**REQUEST**:
Consider the listing below. Extract exactly the lines from the line containing "for t, *values" to the line containing "scene.view_settings.keyframe_insert(path, frame=frame(t))", both included.

**RECORDS PROVIDED**:
* START *
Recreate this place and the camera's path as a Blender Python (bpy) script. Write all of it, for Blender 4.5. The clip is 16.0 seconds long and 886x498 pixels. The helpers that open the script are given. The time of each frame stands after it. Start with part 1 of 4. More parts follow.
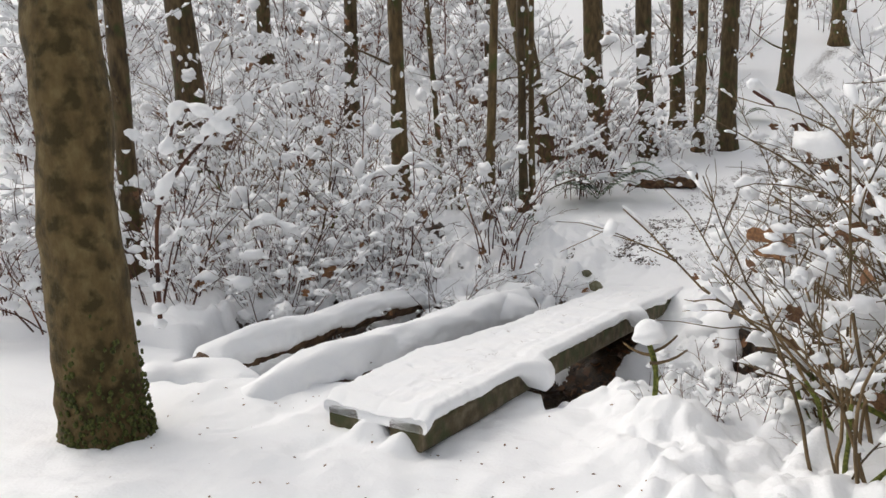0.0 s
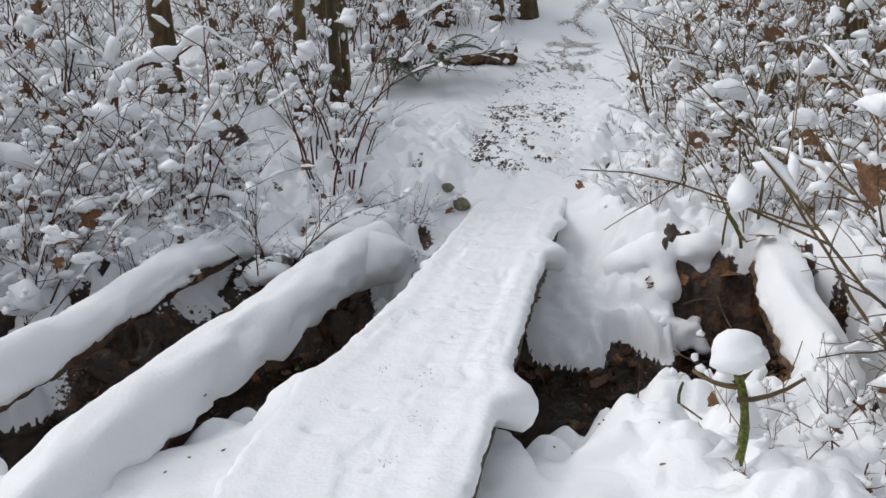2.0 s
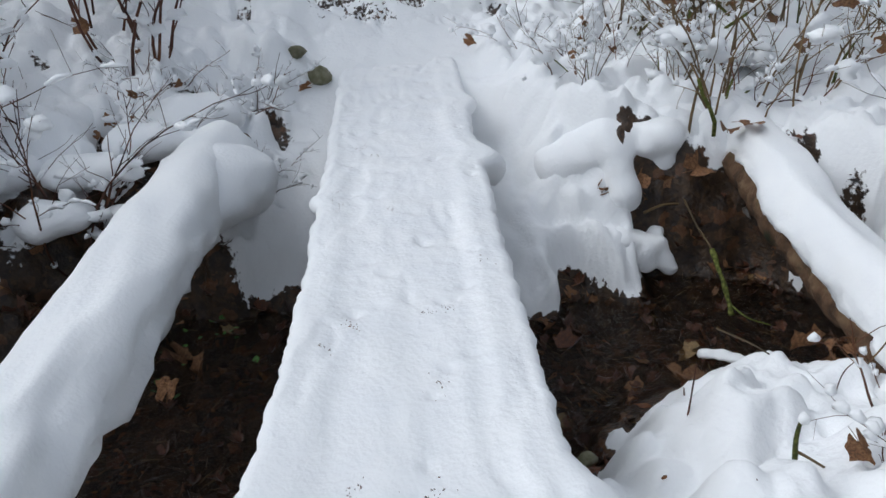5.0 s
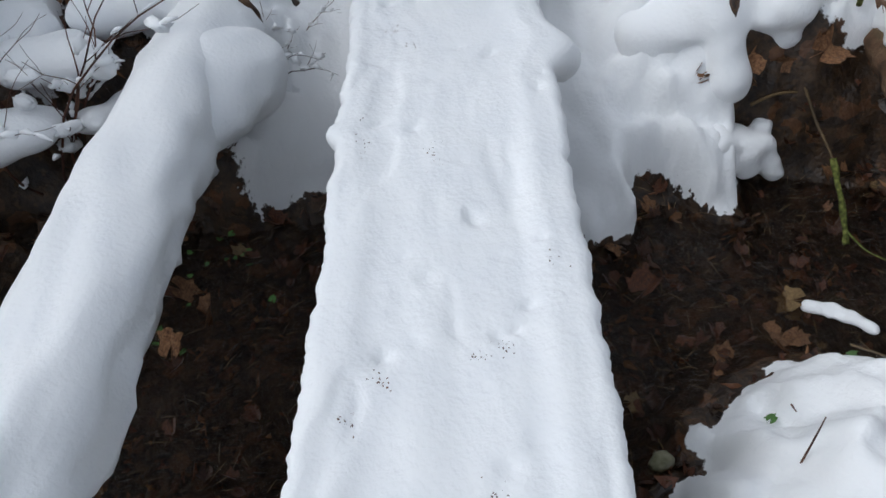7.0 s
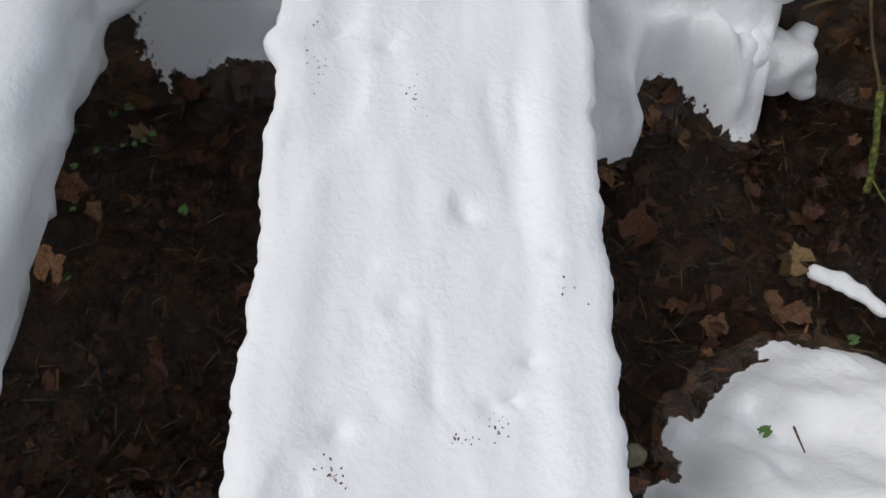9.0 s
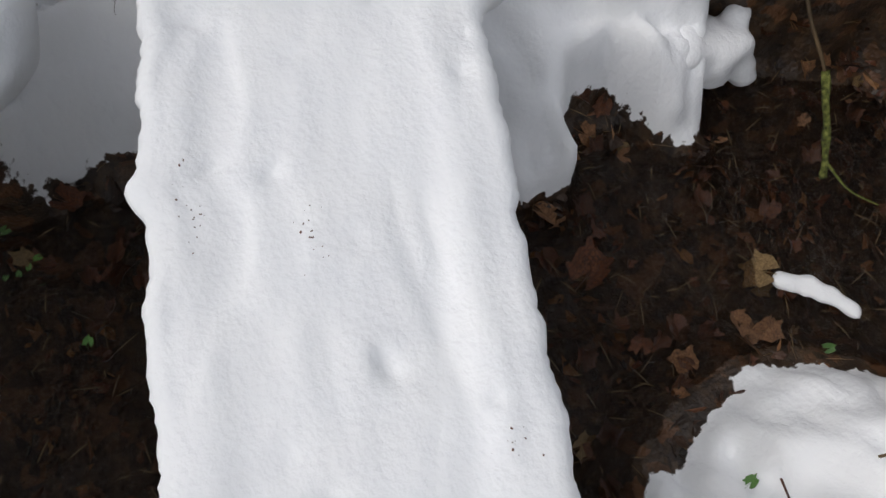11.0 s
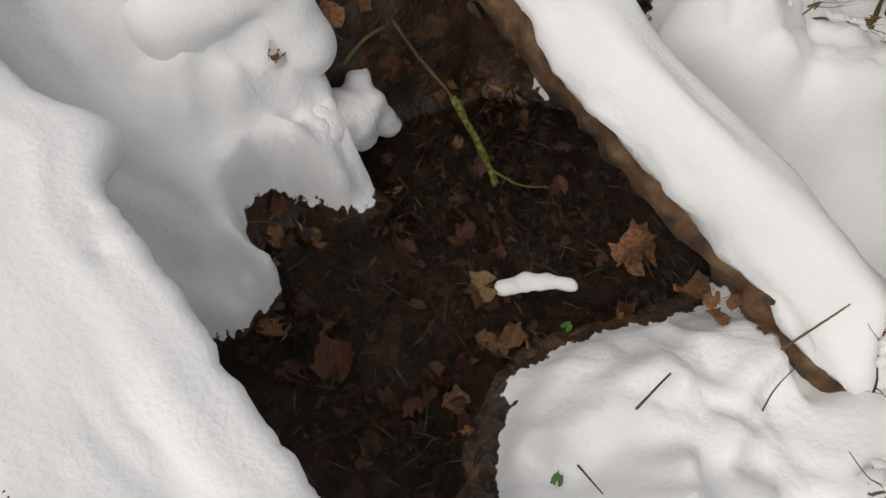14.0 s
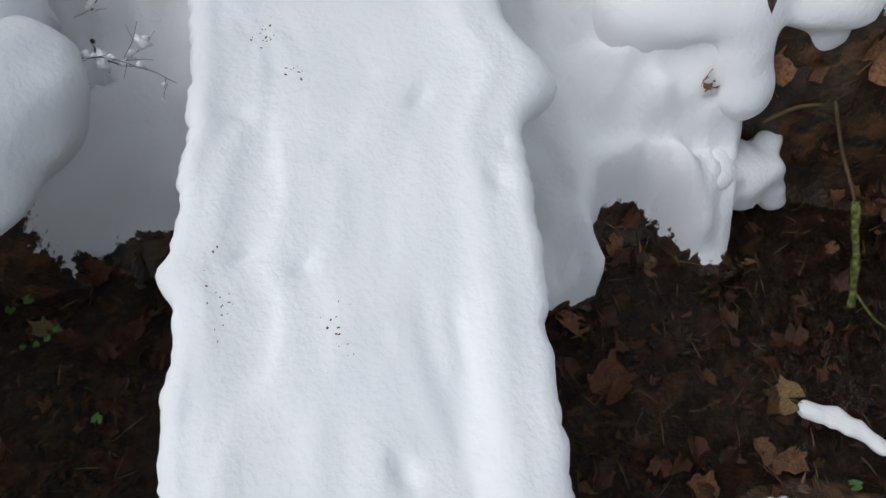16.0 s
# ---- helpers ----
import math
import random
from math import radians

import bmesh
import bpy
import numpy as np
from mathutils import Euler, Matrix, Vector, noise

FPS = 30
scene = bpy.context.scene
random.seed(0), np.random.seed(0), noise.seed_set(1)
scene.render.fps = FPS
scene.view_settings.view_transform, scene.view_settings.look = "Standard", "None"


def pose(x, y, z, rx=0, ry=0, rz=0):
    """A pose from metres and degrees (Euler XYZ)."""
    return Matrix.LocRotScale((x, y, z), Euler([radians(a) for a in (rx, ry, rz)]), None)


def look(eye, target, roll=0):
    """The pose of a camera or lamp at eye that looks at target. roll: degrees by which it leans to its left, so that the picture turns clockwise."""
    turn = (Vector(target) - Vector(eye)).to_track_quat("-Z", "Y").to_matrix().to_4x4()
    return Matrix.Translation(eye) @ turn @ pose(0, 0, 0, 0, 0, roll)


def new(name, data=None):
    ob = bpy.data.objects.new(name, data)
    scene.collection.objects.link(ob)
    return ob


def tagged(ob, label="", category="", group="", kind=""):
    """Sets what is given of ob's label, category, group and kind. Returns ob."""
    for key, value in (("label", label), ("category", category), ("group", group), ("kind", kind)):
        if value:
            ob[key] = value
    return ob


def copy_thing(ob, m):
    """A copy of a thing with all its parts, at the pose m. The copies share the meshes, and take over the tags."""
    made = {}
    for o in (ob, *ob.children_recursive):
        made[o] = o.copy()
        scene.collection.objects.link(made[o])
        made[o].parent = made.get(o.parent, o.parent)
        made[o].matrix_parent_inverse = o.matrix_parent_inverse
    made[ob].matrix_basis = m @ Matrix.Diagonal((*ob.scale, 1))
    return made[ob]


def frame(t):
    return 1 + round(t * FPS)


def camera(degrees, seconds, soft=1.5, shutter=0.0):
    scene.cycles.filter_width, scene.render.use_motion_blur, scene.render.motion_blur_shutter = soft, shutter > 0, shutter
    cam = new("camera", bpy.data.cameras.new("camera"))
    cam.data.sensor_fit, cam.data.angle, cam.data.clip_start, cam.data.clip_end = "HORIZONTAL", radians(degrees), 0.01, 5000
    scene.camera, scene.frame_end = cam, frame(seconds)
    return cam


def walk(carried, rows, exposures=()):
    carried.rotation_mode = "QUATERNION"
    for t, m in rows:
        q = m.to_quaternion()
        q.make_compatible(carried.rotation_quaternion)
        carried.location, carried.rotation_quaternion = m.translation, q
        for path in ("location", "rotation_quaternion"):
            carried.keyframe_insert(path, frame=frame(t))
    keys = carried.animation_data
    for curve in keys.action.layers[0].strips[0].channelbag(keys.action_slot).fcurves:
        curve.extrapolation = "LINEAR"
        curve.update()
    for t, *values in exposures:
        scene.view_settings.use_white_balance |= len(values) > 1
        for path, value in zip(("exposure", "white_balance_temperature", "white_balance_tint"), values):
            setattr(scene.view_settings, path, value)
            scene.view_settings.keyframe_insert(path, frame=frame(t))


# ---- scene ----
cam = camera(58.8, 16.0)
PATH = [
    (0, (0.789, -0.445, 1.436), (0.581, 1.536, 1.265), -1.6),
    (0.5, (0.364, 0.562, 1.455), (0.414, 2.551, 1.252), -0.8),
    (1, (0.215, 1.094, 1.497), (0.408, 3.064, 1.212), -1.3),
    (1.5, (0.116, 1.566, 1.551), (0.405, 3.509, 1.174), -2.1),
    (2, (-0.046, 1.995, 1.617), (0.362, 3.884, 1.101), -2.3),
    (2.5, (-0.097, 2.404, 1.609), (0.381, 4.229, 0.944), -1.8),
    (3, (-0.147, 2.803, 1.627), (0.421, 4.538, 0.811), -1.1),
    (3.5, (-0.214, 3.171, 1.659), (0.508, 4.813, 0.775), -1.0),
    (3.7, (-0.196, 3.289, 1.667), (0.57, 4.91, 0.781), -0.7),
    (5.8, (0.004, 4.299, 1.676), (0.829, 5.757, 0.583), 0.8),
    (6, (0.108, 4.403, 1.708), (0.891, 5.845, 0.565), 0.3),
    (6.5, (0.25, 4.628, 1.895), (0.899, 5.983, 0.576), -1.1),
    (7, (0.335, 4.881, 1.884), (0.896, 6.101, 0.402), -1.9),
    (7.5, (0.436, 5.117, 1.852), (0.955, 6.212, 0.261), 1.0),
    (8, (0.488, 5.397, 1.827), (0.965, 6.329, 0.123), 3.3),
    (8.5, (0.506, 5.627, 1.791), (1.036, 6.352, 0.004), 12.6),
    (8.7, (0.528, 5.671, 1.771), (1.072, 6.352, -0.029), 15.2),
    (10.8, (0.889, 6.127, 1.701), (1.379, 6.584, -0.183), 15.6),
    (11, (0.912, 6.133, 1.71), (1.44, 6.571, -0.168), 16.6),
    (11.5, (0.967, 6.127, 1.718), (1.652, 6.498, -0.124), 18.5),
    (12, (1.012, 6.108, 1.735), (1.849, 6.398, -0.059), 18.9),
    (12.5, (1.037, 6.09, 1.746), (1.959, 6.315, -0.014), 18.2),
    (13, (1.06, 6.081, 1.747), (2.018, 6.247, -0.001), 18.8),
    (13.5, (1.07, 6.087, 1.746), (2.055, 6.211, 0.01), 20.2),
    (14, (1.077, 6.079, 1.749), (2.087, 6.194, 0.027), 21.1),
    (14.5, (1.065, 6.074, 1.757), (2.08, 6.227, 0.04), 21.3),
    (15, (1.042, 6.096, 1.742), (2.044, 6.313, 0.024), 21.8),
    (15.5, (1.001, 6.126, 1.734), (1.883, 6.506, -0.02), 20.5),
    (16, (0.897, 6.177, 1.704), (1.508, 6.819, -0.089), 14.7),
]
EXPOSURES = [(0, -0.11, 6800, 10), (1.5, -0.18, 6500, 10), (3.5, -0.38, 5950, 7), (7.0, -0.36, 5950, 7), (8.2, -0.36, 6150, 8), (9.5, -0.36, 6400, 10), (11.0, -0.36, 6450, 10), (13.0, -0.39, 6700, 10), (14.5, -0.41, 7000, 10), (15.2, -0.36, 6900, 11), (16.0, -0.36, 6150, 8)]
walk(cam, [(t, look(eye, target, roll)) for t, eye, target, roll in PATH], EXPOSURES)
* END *
* START *
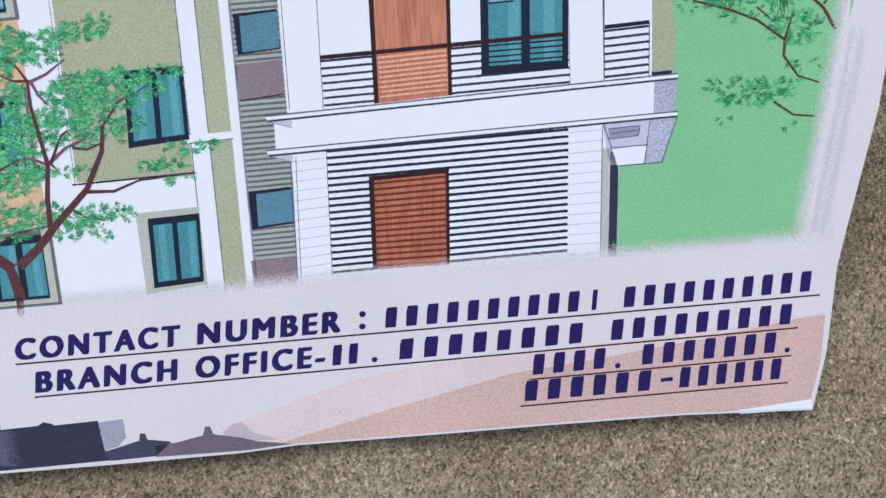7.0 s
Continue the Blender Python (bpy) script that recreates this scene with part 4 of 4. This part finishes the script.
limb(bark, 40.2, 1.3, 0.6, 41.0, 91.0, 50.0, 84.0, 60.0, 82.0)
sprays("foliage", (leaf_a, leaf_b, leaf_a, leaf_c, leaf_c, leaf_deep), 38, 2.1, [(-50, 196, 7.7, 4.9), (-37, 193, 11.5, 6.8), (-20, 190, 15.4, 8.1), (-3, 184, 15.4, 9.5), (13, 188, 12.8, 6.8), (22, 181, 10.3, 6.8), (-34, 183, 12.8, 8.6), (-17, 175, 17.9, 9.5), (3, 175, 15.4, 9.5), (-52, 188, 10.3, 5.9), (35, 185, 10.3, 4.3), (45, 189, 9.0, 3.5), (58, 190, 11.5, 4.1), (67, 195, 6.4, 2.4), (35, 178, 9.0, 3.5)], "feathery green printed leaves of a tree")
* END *
**THE ANSWER**:
    for t, *values in exposures:
        scene.view_settings.use_white_balance |= len(values) > 1
        for path, value in zip(("exposure", "white_balance_temperature", "white_balance_tint"), values):
            setattr(scene.view_settings, path, value)
            scene.view_settings.keyframe_insert(path, frame=frame(t))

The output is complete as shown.